Truth to tell, what we are talking about is not merely what we notice or fail to notice.  What we are describing is how everything in its state of ordinary crisis is working with and against forces of change in ways that admit and resist change.  The result of any living process of ordinary crisis is stability or, if you like, perfection insofar as this means that things are being themselves even though they are in every moment participants in structures and systems of change.  No one thing controls its own circumstances or outcomes.  When things can’t admit or resist change effectively enough then homeostasis fails to maintain enough ordinary crisis and we are able better to observe the change, sudden or gradual.  Sounds a lot here like Buddhism until we push Buddhists a little harder on their claims that change is the problem with existence, not simply the true state of affairs.  Buddhists never think perfection is being just good enough.

But if we start with crisis is ordinary and what we need to be is just good enough, we’re onto the critical Rajanaka ideas.  We like to say yathā…tathā, which means “as much…so much.” But let's be clear that being good enough is not the same as settling for less, compromising, or otherwise relinquishing the better just to get by.  Let me also preface this by saying that my teacher made this argument well before I think he fully comprehended the implications of Darwinism.  However it seems clear that his critiques of traditional yoga perfection claims line up well with ideas that follow from the core of natural selection’s explanations of evolution.

First, crisis is the competition and conflict that includes cooperation as a strategy to create recursion: things that reproduce mean to reproduce again, without any required awareness of how such desire manifests in them.  These are the grounds for what I’m calling here our ordinary crisis.  We’re making efforts, consciously or not, to persist with the kinds of change that support our persistence.  Who ever knew just how important Vishnu is to our mythologies of persistence  now that weunderstand sustainability as the process of the next viable option.  We can leave aside for now how we humans can defeat ourselves by poor choices, our somatic selves try (without trying, uttanita alert here) to sustain homeostatic parameters.  Let’s for the time being try to stay within the dynamic of viability--- because that’s how we stay alive.  What makes this yoga is that we are doing what the universe is doing to us in order just to live.

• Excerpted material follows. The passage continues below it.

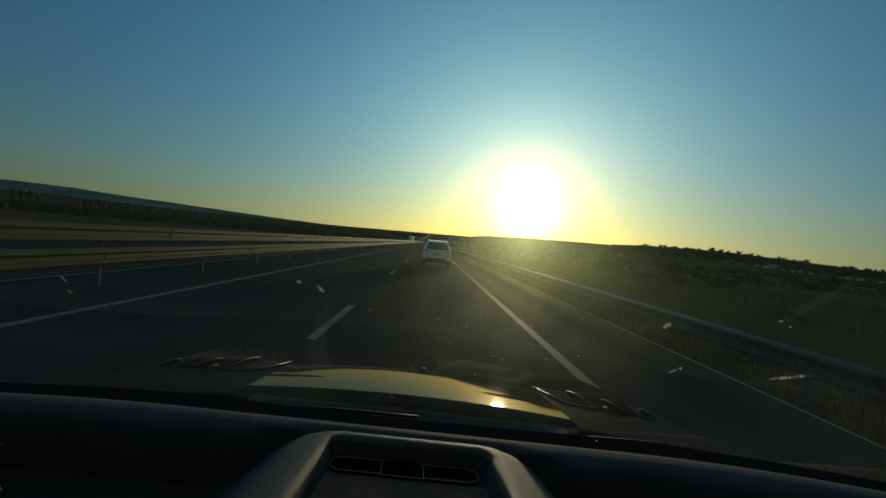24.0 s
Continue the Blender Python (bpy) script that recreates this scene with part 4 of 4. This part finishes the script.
# ---- power line ----
def lattice_tower(at, turn):
    tower = thing("pylon", "dark steel lattice pylon with two cross-arms", "pylon", at)
    tower.rotation_euler = (0, 0, radians(turn))

    def half(z):
        return table([(0, 3.6), (16, 1.6), (24, 0.9), (34, 0.7)], z)

    levels = [0, 4.2, 8.2, 11.8, 15, 18, 21, 24, 26.5, 29, 31.5, 34]
    for sx in (-1, 1):
        for sy in (-1, 1):
            bm = bmesh.new()
            for a, b in zip(levels, levels[1:]):
                add_bar(bm, (sx * half(a), sy * half(a), a), (sx * half(b), sy * half(b), b), 0.26)
            part("leg", bm, M_STEEL, tower)
    for face in range(4):
        bm = bmesh.new()
        rot = Matrix.Rotation(radians(90 * face), 3, "Z")
        for a, b in zip(levels, levels[1:]):
            for s in (-1, 1):
                add_bar(bm, rot @ Vector((s * half(a), half(a), a)), rot @ Vector((-s * half(b), half(b), b)), 0.13)
            add_bar(bm, rot @ Vector((-half(b), half(b), b)), rot @ Vector((half(b), half(b), b)), 0.13)
        part("bracing", bm, M_STEEL, tower)
    for z, ln in ((22.5, 8.5), (33.2, 6.0)):
        for sx in (-1, 1):
            bm = bmesh.new()
            tip = Vector((sx * ln, 0, z - 0.3))
            for sy in (-1, 1):
                add_bar(bm, (sx * half(z), sy * half(z), z + 0.9), tip, 0.16)
                add_bar(bm, (sx * half(z), sy * half(z), z - 0.9), tip, 0.16)
                for k in range(1, 5):
                    p = Vector((sx * half(z), sy * half(z), z + 0.9)).lerp(tip, k / 5)
                    q = Vector((sx * half(z), sy * half(z), z - 0.9)).lerp(tip, (k - 0.5) / 5)
                    add_bar(bm, p, q, 0.09)
            arm = part("cross_arm", bm, M_STEEL, tower)
            bm = bmesh.new()
            add_tube(bm, [tip + Vector((0, 0, -0.25 * k)) for k in range(9)], [0.05, 0.13, 0.05, 0.13, 0.05, 0.13, 0.05, 0.13, 0.05], 8)
            part("insulator", bm, M_GLASS_DARK, arm)
    return tower


px, py = 190 * math.sin(radians(-49.6)), 190 * math.cos(radians(-49.6))
lattice_tower((px, py, land(px, py) - 0.4), 62)


def pole_frame(at, s):
    fr = thing("power_pole", "far two-legged power pole on the skyline", "power pole", at, group="poles of the power line")
    for x in (-2.2, 2.2):
        bm = bmesh.new()
        add_tube(bm, [(x * s, 0, -2), (x * s, 0, 17 * s)], [0.34 * s, 0.22 * s], 6)
        part("leg", bm, M_STEEL, fr)
    bm = bmesh.new()
    add_bar(bm, (-5 * s, 0, 14 * s), (5 * s, 0, 14 * s), 0.4 * s)
    part("cross_arm", bm, M_STEEL, fr)
    return fr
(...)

This process of making the good enough choice reflects our relationship with nature as living things.  We were all good enough to make it into the world and in every moment are just good enough to keep making it.  We didn’t do any of these things alone but that part of the system is also about viable choice making.  We spend a lot of time as human beings trying to improve our viability in everyday life ---we talk about meditation, food, exercise, happiness in relationships--- but everything gets cockeyed once we elevate that process of improvement to any sort of perfection.  Perfection is a positive detriment to our well-being.

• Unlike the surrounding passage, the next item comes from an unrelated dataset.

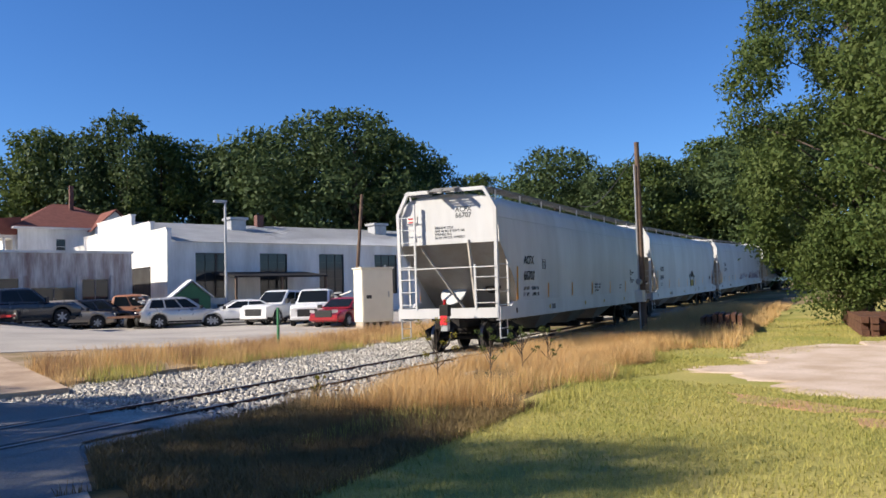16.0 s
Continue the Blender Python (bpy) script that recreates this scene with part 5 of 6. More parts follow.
# pipe railing along the far pavement
RAILING = thing("pipe_railing", "black steel pipe railing along the pavement", "railing")
xs = [18.5 + 2.1 * k for k in range(13)]
for a in xs:
    y = north_edge(a) + 2.45
    bm = bmesh.new()
    bar(bm, (a, y, land(a, y) - 0.1), (a, y, land(a, y) + 1.0), 0.035, n=8)
    part("post", bm, M_BLACK, RAILING)
for a, b in zip(xs, xs[1:]):
    ya, yb = north_edge(a) + 2.45, north_edge(b) + 2.45
    for h in (0.55, 1.0):
        bm = bmesh.new()
        bar(bm, (a, ya, land(a, ya) + h), (b, yb, land(b, yb) + h), 0.028, n=8)
        part("pipe", bm, M_BLACK, RAILING)
# sheds below the railing
sd = thing("low_shed", "low shed with pale ribbed metal roof", "shed", Matrix.Translation(spot(56.0, 34, -0.5)) @ Matrix.Rotation(radians(-56), 4, "Z"))
bm = bmesh.new()
box(bm, -2.7, 2.7, 0, 2.6, 0, 1.35)
part("wall_block", bm, M_CONC, sd)
bm = bmesh.new()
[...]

Clearly we can learn how to be more viable and attend our ordinary crises more efficaciously.  The Vedic world made that clear in its live long and prosper aspirations but then failed again when it fixated on perfection in its methods.  These folks admitted desire and death just fine but then lost the plot when it came to claiming their methods for achieving their ends were immune to change and foolproof perfect if performed perfectly.  This is not unlike modern scientific empiricism’s claim that facts are true when all they actually mean is resilient.

Let’s make a point about how we can revise our yoga to be more mimetic to what mortal life as we understand it is actually offering us.

First, let’s abandon perfection for a process of viability and call that the value of being good enough.  This will demand from us more need for assessment and critical judgment.  It will require us to appreciate situations, like choices, to sometimes be worse, worse-er, and worst and not just better.  Best will have to mean for now and that raises all of the questions about how we measure and brings with it the pratfalls of relativism.  But at least we’re working with change without claiming to control all of its terms.  We’re in the unhappy situation of admitting our vulnerabilities as key features of our ordinary crisis but the alternative is the fantasy of perfection.

The next piece is the challenging part.  Since perfection is impossible, which is why it overwhelms our choice making, causes us stress, and emotionally cripples us, we have to become more decisive for the good enough.  This is the path to better rather than continuing to follow after the false aspirations of perfection.  The key here is not that we somehow choose the correct good enough, it is that we go through the two step process.

First, we need to take seriously what we think is good enough and then we decide.  Our decisions are never perfect but when we are more decisive than not, we’ll feel better, we’ll do better, and we stand a better chance of living with our decisions.  You mean, we could be wrong?  Won’t that lead to an even greater disappointment because we were decisive?  Actually, we’re on to an important point here.  Being decisive may not always lead to the best choice but decisiveness itself is where the power of the yoga, the connection, creates the far better alternative.  Thinge only thing less helpful than indecisiveness is holding on to or holding out for perfection.

We may regret outcomes, we can know we’re always working with incomplete, unfinished, or insufficient information, but it’s the power to decide that gives us a better shot at happiness than any other strategy.  There’s a lot more to say about how to make the better choices but this point needs to be clear enough.  Who decides and who is good enough to decide?  Those are questions of power and privilege for another day.  Let’s just assume for now ---that’ll have to be good enough for now---that we are all good enough to decide and deciding is really what’s good enough.   This will show us that good enough is really what everything is when it's at its best.   Our joy lies as much in the processes we need to become better at being decisive as it does in the choices we make.  Take that, Dr. Pangloss.  I’m off to read Candide.  Again.